--- START ---

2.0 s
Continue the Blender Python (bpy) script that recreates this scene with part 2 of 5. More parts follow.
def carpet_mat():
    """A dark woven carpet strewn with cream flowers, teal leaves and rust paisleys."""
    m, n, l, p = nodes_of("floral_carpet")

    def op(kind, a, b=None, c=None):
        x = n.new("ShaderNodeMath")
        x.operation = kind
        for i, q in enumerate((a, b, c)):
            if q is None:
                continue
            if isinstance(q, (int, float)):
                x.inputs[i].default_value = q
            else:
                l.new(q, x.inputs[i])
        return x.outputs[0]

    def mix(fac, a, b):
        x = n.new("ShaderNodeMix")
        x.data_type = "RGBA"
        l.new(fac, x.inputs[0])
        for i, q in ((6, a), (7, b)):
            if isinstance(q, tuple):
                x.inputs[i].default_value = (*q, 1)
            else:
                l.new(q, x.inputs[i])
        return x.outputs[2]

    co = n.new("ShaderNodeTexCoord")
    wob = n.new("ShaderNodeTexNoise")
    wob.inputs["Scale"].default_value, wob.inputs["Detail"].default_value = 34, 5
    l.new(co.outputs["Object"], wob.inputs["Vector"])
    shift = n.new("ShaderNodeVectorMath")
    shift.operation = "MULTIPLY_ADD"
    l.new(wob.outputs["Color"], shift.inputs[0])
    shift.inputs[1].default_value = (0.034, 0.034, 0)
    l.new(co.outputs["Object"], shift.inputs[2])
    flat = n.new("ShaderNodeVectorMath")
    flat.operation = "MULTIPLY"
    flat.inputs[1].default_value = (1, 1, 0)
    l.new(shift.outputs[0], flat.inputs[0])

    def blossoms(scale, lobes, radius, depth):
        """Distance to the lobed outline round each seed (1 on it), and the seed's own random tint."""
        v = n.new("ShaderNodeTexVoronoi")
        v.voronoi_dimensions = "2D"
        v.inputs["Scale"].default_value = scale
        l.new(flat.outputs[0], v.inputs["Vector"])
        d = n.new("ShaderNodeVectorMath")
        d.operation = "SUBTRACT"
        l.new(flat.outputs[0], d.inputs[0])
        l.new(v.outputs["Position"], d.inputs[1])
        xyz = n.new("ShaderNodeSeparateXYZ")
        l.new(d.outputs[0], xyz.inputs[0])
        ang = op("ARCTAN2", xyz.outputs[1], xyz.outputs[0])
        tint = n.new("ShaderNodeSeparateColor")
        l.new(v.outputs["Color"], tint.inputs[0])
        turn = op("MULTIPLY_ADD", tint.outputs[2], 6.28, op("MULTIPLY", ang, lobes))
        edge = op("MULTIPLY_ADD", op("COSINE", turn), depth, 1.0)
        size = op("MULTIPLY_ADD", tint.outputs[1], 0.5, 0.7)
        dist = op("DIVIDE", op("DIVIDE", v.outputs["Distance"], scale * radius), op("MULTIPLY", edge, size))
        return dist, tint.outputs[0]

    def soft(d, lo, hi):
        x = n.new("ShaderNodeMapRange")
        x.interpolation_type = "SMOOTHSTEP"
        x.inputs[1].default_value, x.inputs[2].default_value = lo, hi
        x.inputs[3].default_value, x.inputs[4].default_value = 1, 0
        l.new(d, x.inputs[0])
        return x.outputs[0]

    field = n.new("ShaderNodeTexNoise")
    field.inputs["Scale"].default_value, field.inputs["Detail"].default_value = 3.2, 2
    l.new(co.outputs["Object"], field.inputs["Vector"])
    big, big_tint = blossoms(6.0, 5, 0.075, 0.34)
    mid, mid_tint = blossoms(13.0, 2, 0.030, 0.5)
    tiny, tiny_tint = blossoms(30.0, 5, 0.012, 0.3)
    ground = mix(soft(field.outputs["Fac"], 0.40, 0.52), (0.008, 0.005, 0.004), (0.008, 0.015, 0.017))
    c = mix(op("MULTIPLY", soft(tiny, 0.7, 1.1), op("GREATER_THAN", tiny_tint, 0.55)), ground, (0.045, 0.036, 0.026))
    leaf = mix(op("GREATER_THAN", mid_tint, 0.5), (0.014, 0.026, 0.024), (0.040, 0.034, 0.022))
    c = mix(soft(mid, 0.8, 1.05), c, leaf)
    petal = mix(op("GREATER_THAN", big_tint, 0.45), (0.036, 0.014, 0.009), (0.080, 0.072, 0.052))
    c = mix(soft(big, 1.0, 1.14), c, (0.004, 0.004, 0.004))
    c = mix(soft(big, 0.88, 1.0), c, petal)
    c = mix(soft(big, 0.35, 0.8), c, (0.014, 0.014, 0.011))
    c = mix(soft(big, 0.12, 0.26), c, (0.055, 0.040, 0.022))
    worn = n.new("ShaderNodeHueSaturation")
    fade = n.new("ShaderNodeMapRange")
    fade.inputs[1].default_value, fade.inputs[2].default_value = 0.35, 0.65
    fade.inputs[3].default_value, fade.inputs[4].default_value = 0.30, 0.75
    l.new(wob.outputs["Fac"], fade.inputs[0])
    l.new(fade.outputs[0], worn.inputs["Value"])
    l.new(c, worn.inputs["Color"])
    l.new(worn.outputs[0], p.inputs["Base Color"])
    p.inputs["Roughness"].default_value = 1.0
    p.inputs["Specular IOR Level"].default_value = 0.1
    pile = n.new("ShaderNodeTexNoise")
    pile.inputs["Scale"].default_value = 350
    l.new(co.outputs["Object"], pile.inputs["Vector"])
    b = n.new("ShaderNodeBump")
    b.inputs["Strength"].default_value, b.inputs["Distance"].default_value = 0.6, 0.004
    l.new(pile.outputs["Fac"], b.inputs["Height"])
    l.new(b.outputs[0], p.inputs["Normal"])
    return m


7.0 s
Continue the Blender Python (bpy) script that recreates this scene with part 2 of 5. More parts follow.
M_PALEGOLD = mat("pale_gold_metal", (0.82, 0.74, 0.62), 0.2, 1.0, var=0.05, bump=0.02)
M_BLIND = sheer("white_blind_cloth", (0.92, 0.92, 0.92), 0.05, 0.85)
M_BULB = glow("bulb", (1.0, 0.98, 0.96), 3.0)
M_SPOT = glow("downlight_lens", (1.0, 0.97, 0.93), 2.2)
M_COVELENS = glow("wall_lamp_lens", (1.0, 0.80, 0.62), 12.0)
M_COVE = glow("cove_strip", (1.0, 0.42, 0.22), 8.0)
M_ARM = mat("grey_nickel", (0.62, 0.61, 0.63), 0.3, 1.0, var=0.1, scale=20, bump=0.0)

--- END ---

• Direction
Transcribe each record exactly. Leave nothing out.

• Written solution
2.0 s
Continue the Blender Python (bpy) script that recreates this scene with part 2 of 5. More parts follow.
def carpet_mat():
    """A dark woven carpet strewn with cream flowers, teal leaves and rust paisleys."""
    m, n, l, p = nodes_of("floral_carpet")

    def op(kind, a, b=None, c=None):
        x = n.new("ShaderNodeMath")
        x.operation = kind
        for i, q in enumerate((a, b, c)):
            if q is None:
                continue
            if isinstance(q, (int, float)):
                x.inputs[i].default_value = q
            else:
                l.new(q, x.inputs[i])
        return x.outputs[0]

    def mix(fac, a, b):
        x = n.new("ShaderNodeMix")
        x.data_type = "RGBA"
        l.new(fac, x.inputs[0])
        for i, q in ((6, a), (7, b)):
            if isinstance(q, tuple):
                x.inputs[i].default_value = (*q, 1)
            else:
                l.new(q, x.inputs[i])
        return x.outputs[2]

    co = n.new("ShaderNodeTexCoord")
    wob = n.new("ShaderNodeTexNoise")
    wob.inputs["Scale"].default_value, wob.inputs["Detail"].default_value = 34, 5
    l.new(co.outputs["Object"], wob.inputs["Vector"])
    shift = n.new("ShaderNodeVectorMath")
    shift.operation = "MULTIPLY_ADD"
    l.new(wob.outputs["Color"], shift.inputs[0])
    shift.inputs[1].default_value = (0.034, 0.034, 0)
    l.new(co.outputs["Object"], shift.inputs[2])
    flat = n.new("ShaderNodeVectorMath")
    flat.operation = "MULTIPLY"
    flat.inputs[1].default_value = (1, 1, 0)
    l.new(shift.outputs[0], flat.inputs[0])

    def blossoms(scale, lobes, radius, depth):
        """Distance to the lobed outline round each seed (1 on it), and the seed's own random tint."""
        v = n.new("ShaderNodeTexVoronoi")
        v.voronoi_dimensions = "2D"
        v.inputs["Scale"].default_value = scale
        l.new(flat.outputs[0], v.inputs["Vector"])
        d = n.new("ShaderNodeVectorMath")
        d.operation = "SUBTRACT"
        l.new(flat.outputs[0], d.inputs[0])
        l.new(v.outputs["Position"], d.inputs[1])
        xyz = n.new("ShaderNodeSeparateXYZ")
        l.new(d.outputs[0], xyz.inputs[0])
        ang = op("ARCTAN2", xyz.outputs[1], xyz.outputs[0])
        tint = n.new("ShaderNodeSeparateColor")
        l.new(v.outputs["Color"], tint.inputs[0])
        turn = op("MULTIPLY_ADD", tint.outputs[2], 6.28, op("MULTIPLY", ang, lobes))
        edge = op("MULTIPLY_ADD", op("COSINE", turn), depth, 1.0)
        size = op("MULTIPLY_ADD", tint.outputs[1], 0.5, 0.7)
        dist = op("DIVIDE", op("DIVIDE", v.outputs["Distance"], scale * radius), op("MULTIPLY", edge, size))
        return dist, tint.outputs[0]

    def soft(d, lo, hi):
        x = n.new("ShaderNodeMapRange")
        x.interpolation_type = "SMOOTHSTEP"
        x.inputs[1].default_value, x.inputs[2].default_value = lo, hi
        x.inputs[3].default_value, x.inputs[4].default_value = 1, 0
        l.new(d, x.inputs[0])
        return x.outputs[0]

    field = n.new("ShaderNodeTexNoise")
    field.inputs["Scale"].default_value, field.inputs["Detail"].default_value = 3.2, 2
    l.new(co.outputs["Object"], field.inputs["Vector"])
    big, big_tint = blossoms(6.0, 5, 0.075, 0.34)
    mid, mid_tint = blossoms(13.0, 2, 0.030, 0.5)
    tiny, tiny_tint = blossoms(30.0, 5, 0.012, 0.3)
    ground = mix(soft(field.outputs["Fac"], 0.40, 0.52), (0.008, 0.005, 0.004), (0.008, 0.015, 0.017))
    c = mix(op("MULTIPLY", soft(tiny, 0.7, 1.1), op("GREATER_THAN", tiny_tint, 0.55)), ground, (0.045, 0.036, 0.026))
    leaf = mix(op("GREATER_THAN", mid_tint, 0.5), (0.014, 0.026, 0.024), (0.040, 0.034, 0.022))
    c = mix(soft(mid, 0.8, 1.05), c, leaf)
    petal = mix(op("GREATER_THAN", big_tint, 0.45), (0.036, 0.014, 0.009), (0.080, 0.072, 0.052))
    c = mix(soft(big, 1.0, 1.14), c, (0.004, 0.004, 0.004))
    c = mix(soft(big, 0.88, 1.0), c, petal)
    c = mix(soft(big, 0.35, 0.8), c, (0.014, 0.014, 0.011))
    c = mix(soft(big, 0.12, 0.26), c, (0.055, 0.040, 0.022))
    worn = n.new("ShaderNodeHueSaturation")
    fade = n.new("ShaderNodeMapRange")
    fade.inputs[1].default_value, fade.inputs[2].default_value = 0.35, 0.65
    fade.inputs[3].default_value, fade.inputs[4].default_value = 0.30, 0.75
    l.new(wob.outputs["Fac"], fade.inputs[0])
    l.new(fade.outputs[0], worn.inputs["Value"])
    l.new(c, worn.inputs["Color"])
    l.new(worn.outputs[0], p.inputs["Base Color"])
    p.inputs["Roughness"].default_value = 1.0
    p.inputs["Specular IOR Level"].default_value = 0.1
    pile = n.new("ShaderNodeTexNoise")
    pile.inputs["Scale"].default_value = 350
    l.new(co.outputs["Object"], pile.inputs["Vector"])
    b = n.new("ShaderNodeBump")
    b.inputs["Strength"].default_value, b.inputs["Distance"].default_value = 0.6, 0.004
    l.new(pile.outputs["Fac"], b.inputs["Height"])
    l.new(b.outputs[0], p.inputs["Normal"])
    return m


7.0 s
Continue the Blender Python (bpy) script that recreates this scene with part 2 of 5. More parts follow.
M_PALEGOLD = mat("pale_gold_metal", (0.82, 0.74, 0.62), 0.2, 1.0, var=0.05, bump=0.02)
M_BLIND = sheer("white_blind_cloth", (0.92, 0.92, 0.92), 0.05, 0.85)
M_BULB = glow("bulb", (1.0, 0.98, 0.96), 3.0)
M_SPOT = glow("downlight_lens", (1.0, 0.97, 0.93), 2.2)
M_COVELENS = glow("wall_lamp_lens", (1.0, 0.80, 0.62), 12.0)
M_COVE = glow("cove_strip", (1.0, 0.42, 0.22), 8.0)
M_ARM = mat("grey_nickel", (0.62, 0.61, 0.63), 0.3, 1.0, var=0.1, scale=20, bump=0.0)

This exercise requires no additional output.